**What is expected:** Your task is to repeat all of the data exactly while excluding the pictures.

**Provided material:**
○ ○ ○ ○
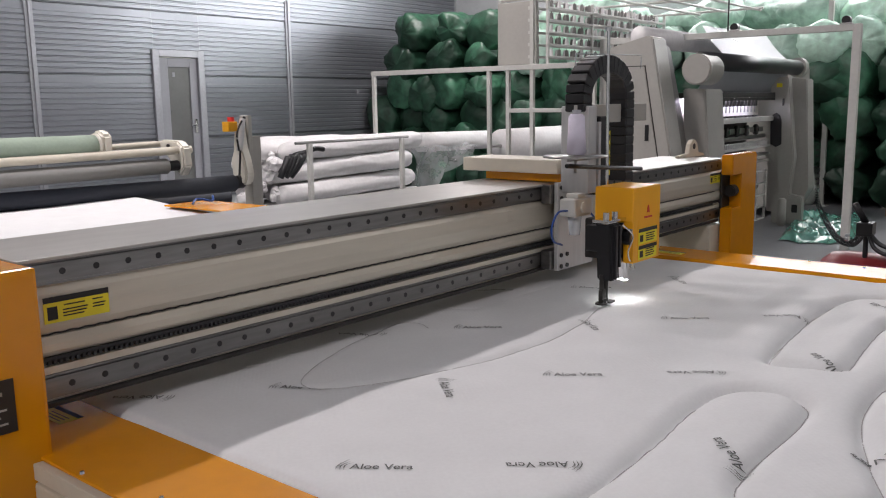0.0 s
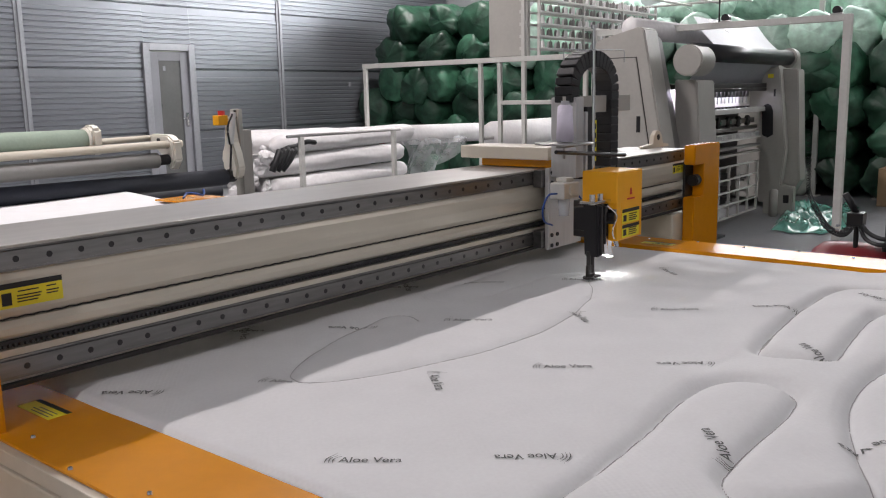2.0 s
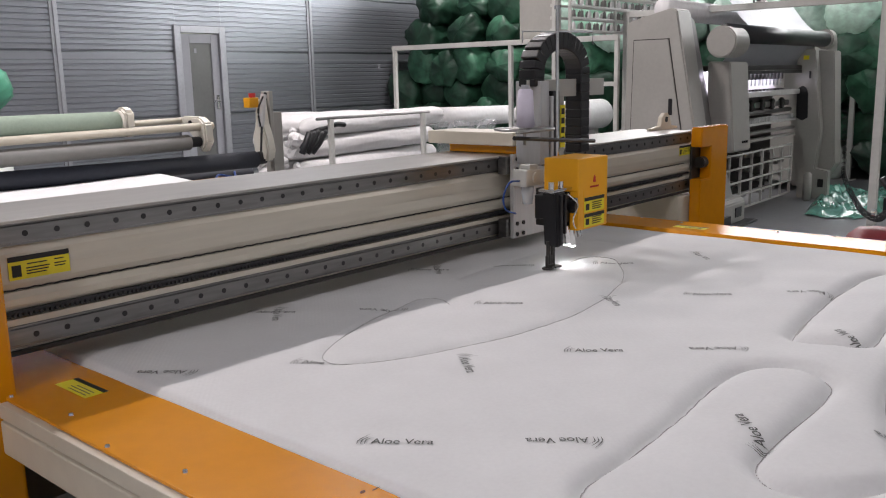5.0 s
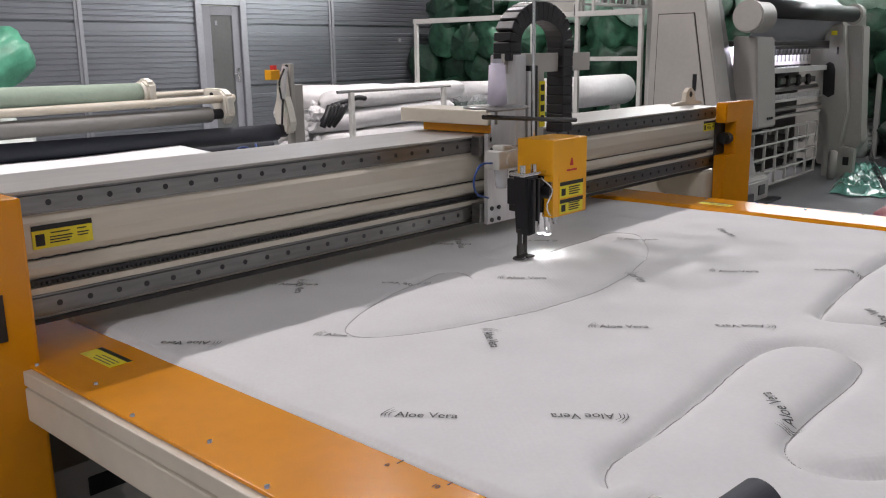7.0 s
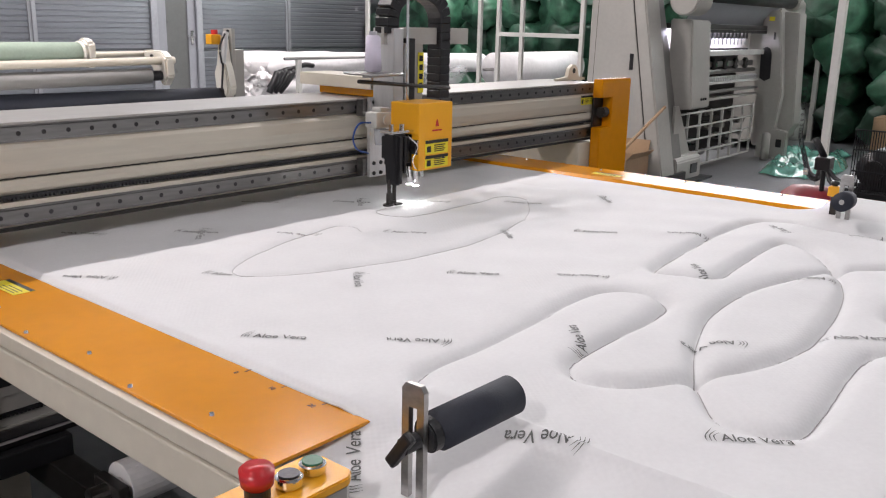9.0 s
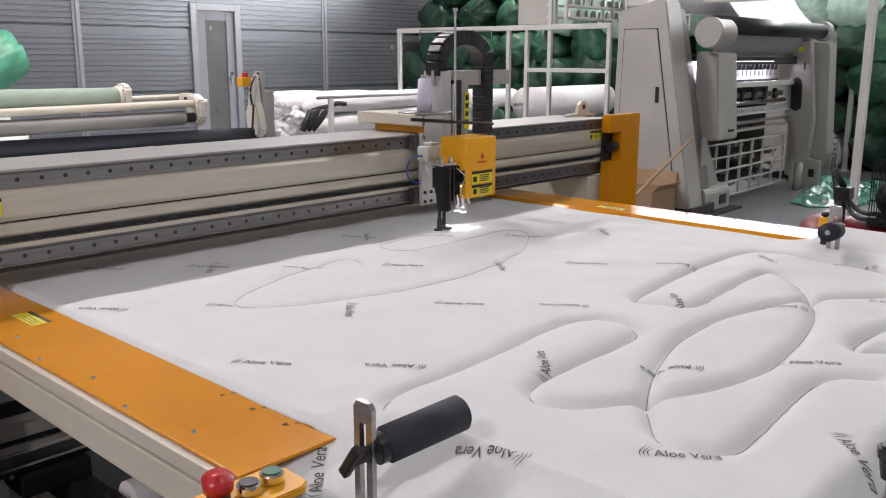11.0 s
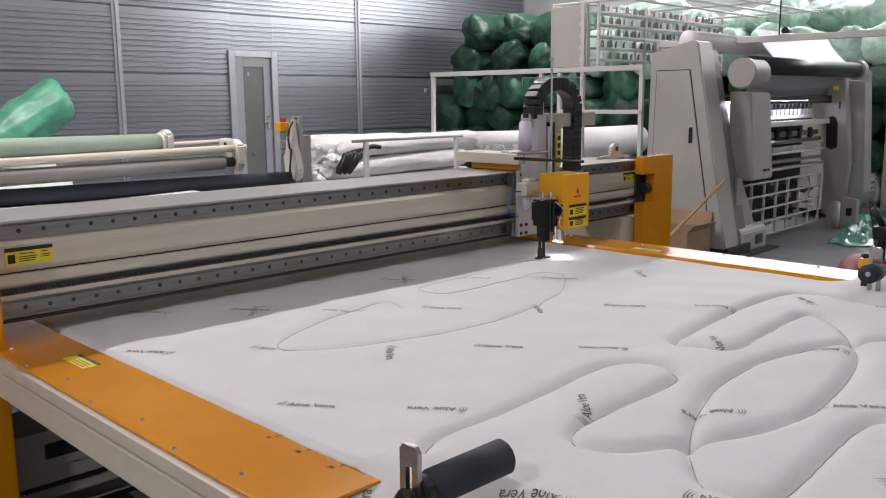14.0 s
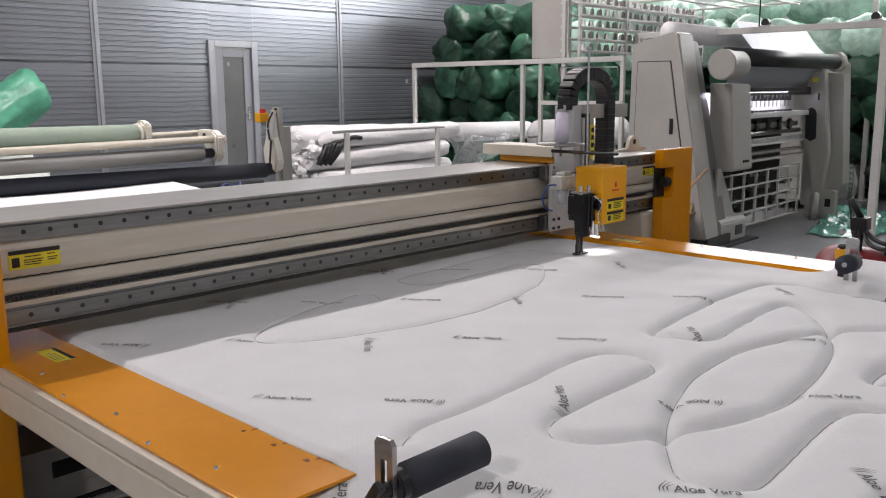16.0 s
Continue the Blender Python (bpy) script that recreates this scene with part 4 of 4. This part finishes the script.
○ ○ ○ ○
**The result:**
0.0 s
2.0 s
5.0 s
7.0 s
9.0 s
11.0 s
14.0 s
16.0 s
Continue the Blender Python (bpy) script that recreates this scene with part 4 of 4. This part finishes the script.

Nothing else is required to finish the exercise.